— BEGIN —

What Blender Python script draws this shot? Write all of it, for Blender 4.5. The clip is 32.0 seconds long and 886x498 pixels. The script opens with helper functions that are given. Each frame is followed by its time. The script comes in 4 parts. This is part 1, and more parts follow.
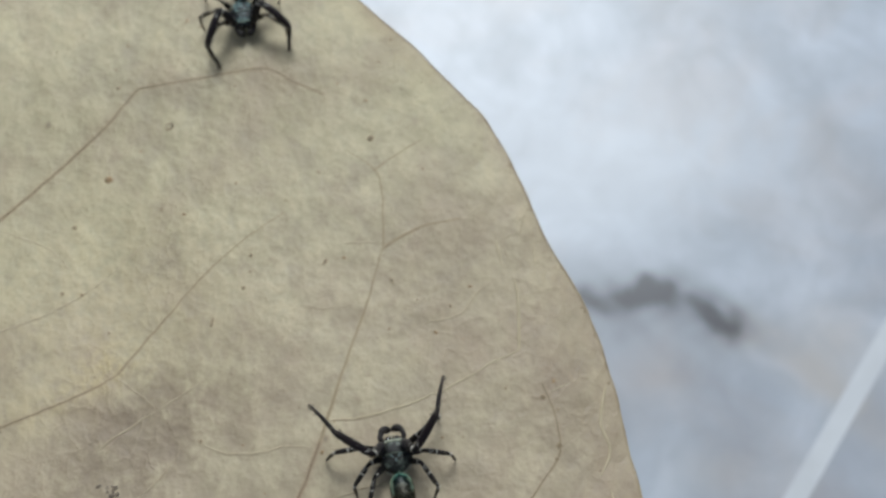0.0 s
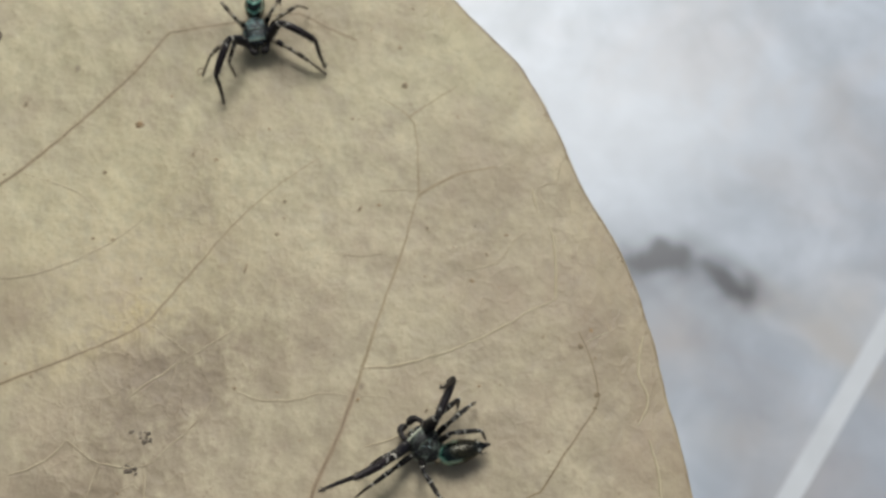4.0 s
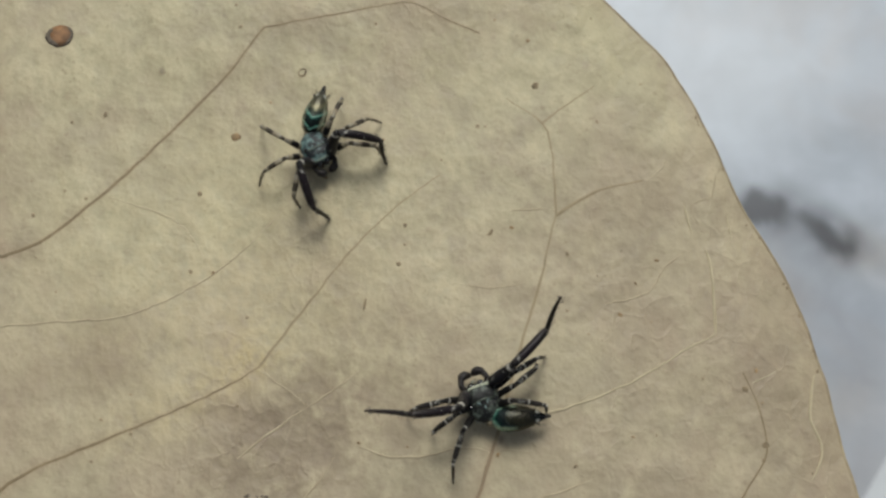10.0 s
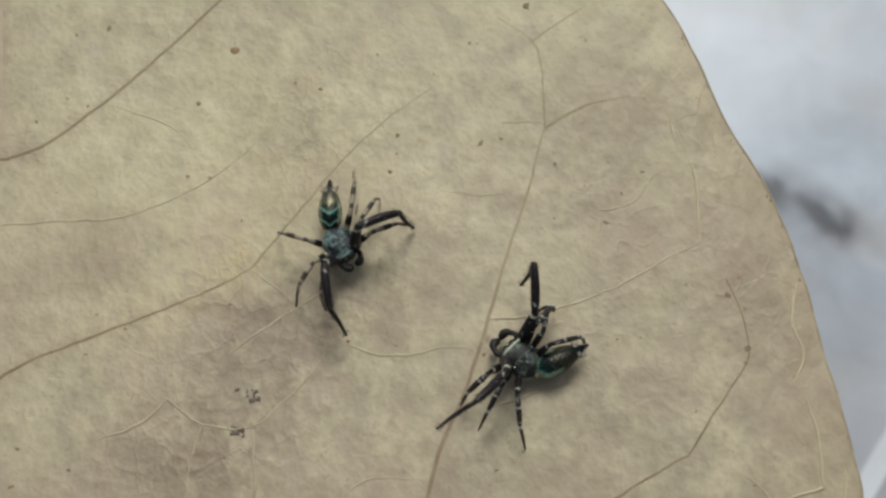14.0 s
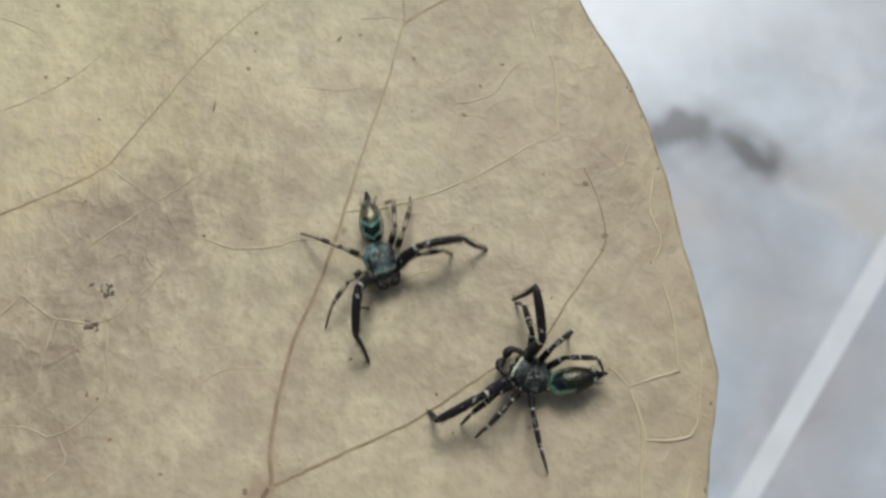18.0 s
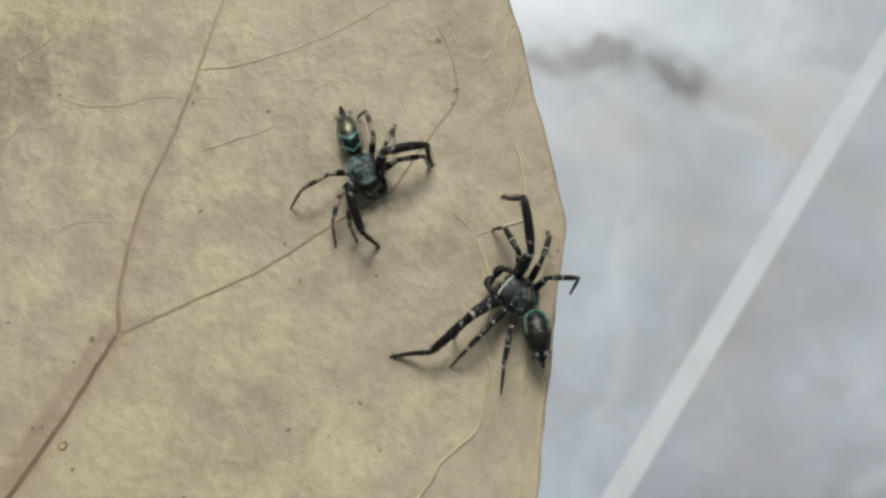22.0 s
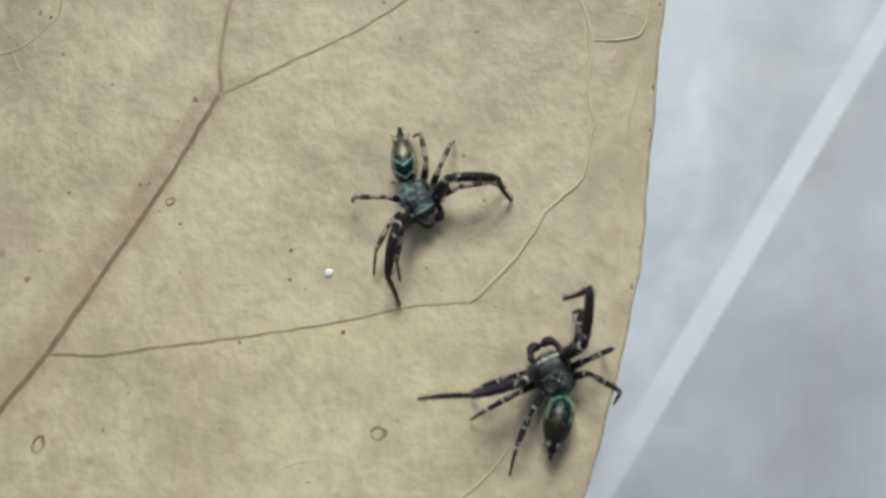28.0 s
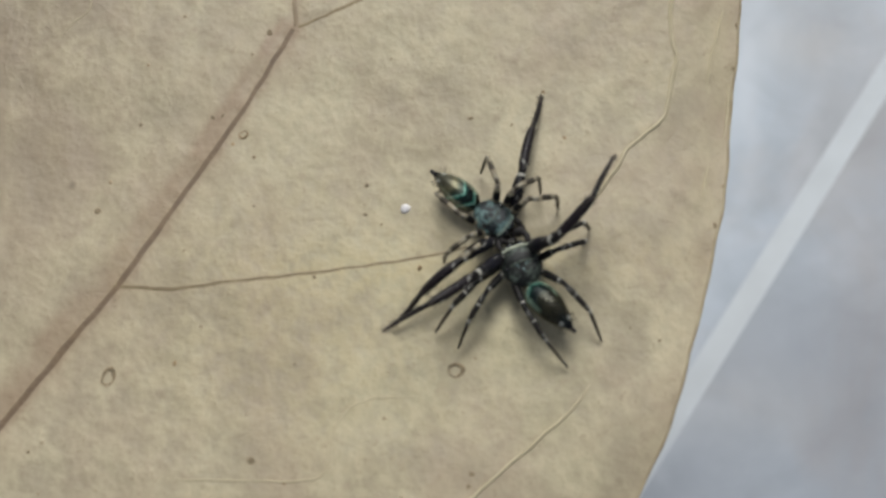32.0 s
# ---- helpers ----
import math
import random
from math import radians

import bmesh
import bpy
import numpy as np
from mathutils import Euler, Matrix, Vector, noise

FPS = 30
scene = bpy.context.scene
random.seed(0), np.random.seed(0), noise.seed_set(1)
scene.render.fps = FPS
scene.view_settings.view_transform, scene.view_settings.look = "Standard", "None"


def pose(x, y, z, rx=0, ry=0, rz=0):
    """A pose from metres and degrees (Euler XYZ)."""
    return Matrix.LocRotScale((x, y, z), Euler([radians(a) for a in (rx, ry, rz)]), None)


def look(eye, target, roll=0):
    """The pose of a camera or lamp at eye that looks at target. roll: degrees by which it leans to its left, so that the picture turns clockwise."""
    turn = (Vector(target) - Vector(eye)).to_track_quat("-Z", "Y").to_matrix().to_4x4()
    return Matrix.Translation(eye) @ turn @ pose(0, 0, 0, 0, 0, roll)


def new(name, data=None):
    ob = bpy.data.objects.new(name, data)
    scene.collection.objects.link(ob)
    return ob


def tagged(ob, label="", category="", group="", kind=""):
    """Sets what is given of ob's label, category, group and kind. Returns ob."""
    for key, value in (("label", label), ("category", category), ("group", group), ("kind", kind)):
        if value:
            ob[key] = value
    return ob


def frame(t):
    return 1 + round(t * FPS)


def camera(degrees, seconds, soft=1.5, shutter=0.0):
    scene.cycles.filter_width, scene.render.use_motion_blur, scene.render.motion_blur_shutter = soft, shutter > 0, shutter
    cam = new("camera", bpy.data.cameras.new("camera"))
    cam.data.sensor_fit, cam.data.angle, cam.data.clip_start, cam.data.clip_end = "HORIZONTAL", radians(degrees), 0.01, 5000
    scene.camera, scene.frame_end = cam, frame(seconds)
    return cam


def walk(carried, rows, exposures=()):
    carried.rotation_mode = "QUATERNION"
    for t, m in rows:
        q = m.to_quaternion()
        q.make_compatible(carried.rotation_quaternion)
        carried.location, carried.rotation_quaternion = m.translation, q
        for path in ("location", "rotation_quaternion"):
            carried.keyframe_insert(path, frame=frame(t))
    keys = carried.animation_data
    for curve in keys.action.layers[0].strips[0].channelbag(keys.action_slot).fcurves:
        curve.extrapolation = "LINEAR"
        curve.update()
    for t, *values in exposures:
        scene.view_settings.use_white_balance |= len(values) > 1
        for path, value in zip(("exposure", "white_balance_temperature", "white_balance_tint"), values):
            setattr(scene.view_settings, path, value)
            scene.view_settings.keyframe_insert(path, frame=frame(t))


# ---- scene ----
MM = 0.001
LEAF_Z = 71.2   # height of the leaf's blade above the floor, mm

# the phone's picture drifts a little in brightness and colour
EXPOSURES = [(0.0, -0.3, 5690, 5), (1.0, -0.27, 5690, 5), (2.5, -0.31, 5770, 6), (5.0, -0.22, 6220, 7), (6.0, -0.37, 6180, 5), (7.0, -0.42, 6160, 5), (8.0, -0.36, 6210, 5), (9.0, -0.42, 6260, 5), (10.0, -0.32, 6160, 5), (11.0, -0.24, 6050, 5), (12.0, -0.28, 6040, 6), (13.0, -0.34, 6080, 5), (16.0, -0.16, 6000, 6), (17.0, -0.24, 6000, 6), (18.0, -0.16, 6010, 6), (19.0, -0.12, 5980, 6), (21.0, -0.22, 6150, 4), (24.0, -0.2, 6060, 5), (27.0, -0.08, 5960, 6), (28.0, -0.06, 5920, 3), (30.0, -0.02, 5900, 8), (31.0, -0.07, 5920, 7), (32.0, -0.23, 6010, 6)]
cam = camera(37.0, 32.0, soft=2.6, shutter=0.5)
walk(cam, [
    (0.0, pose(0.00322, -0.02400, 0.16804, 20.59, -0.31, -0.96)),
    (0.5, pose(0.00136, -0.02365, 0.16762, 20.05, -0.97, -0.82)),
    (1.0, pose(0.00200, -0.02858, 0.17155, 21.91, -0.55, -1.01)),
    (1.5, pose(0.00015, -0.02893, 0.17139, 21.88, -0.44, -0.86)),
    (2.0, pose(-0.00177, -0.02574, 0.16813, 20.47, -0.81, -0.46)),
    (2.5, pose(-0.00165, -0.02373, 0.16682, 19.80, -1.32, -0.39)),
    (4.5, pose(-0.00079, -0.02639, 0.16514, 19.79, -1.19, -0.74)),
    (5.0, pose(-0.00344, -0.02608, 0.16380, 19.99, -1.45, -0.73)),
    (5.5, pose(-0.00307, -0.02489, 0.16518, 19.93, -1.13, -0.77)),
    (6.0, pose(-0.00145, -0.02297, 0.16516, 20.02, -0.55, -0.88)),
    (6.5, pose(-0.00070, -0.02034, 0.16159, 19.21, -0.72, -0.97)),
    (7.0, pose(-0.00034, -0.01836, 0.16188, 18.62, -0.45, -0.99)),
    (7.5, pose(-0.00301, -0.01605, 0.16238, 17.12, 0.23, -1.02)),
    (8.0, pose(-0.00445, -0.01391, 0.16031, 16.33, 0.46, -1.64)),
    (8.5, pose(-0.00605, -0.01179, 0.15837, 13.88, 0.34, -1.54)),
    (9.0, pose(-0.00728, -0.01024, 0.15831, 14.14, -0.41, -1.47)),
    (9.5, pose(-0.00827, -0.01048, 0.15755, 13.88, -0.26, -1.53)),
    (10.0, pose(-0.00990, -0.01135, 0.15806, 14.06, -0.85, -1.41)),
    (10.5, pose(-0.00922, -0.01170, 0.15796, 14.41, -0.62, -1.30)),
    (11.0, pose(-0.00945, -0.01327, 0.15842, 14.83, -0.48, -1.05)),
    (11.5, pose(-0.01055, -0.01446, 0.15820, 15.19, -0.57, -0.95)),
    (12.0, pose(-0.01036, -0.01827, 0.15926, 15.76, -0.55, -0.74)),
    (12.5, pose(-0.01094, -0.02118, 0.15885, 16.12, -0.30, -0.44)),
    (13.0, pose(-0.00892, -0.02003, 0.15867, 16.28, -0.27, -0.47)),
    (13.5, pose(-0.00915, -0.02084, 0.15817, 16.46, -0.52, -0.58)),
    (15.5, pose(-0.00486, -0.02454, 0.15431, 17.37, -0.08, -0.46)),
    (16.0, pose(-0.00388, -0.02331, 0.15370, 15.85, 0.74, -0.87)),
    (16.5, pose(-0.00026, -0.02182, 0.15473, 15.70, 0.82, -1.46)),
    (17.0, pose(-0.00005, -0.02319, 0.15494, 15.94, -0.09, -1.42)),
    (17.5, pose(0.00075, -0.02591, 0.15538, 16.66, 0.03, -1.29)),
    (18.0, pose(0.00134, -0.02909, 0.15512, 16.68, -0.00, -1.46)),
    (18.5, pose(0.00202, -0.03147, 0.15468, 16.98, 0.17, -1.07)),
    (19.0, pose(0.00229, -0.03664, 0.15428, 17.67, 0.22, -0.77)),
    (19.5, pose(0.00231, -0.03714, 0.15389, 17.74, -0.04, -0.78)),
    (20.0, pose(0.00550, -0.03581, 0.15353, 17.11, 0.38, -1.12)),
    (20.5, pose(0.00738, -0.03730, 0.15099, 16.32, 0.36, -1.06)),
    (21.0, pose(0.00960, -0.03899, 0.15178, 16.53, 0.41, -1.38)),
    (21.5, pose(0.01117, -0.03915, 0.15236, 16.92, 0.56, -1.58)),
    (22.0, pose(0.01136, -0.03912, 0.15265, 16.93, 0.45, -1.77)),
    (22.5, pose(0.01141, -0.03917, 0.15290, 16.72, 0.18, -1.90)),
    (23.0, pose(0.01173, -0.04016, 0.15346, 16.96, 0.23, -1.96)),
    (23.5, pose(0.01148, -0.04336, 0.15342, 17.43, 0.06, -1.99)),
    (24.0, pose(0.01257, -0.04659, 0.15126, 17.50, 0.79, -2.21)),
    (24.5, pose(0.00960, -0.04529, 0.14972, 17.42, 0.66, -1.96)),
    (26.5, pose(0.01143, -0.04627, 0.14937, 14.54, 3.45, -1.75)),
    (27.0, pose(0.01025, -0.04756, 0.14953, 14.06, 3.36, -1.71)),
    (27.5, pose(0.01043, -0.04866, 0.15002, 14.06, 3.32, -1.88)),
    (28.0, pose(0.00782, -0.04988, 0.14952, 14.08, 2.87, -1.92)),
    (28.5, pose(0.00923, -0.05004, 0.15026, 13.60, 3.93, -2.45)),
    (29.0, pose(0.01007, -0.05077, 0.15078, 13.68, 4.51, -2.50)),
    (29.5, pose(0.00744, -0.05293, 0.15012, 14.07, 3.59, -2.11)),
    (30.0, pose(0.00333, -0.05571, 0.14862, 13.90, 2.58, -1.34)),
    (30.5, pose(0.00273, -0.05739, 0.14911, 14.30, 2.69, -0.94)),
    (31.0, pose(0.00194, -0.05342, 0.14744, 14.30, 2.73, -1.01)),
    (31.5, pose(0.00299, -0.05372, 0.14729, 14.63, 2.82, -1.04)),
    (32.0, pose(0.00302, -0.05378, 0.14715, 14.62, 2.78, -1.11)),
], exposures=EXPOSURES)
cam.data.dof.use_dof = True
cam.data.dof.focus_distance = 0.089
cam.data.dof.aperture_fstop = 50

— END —

## [Written request]
Gather each line holding the string "scene".

## [Complete output]
scene = bpy.context.scene
scene.render.fps = FPS
scene.view_settings.view_transform, scene.view_settings.look = "Standard", "None"
    scene.collection.objects.link(ob)
    scene.cycles.filter_width, scene.render.use_motion_blur, scene.render.motion_blur_shutter = soft, shutter > 0, shutter
    scene.camera, scene.frame_end = cam, frame(seconds)
        scene.view_settings.use_white_balance |= len(values) > 1
            setattr(scene.view_settings, path, value)
            scene.view_settings.keyframe_insert(path, frame=frame(t))
# ---- scene ----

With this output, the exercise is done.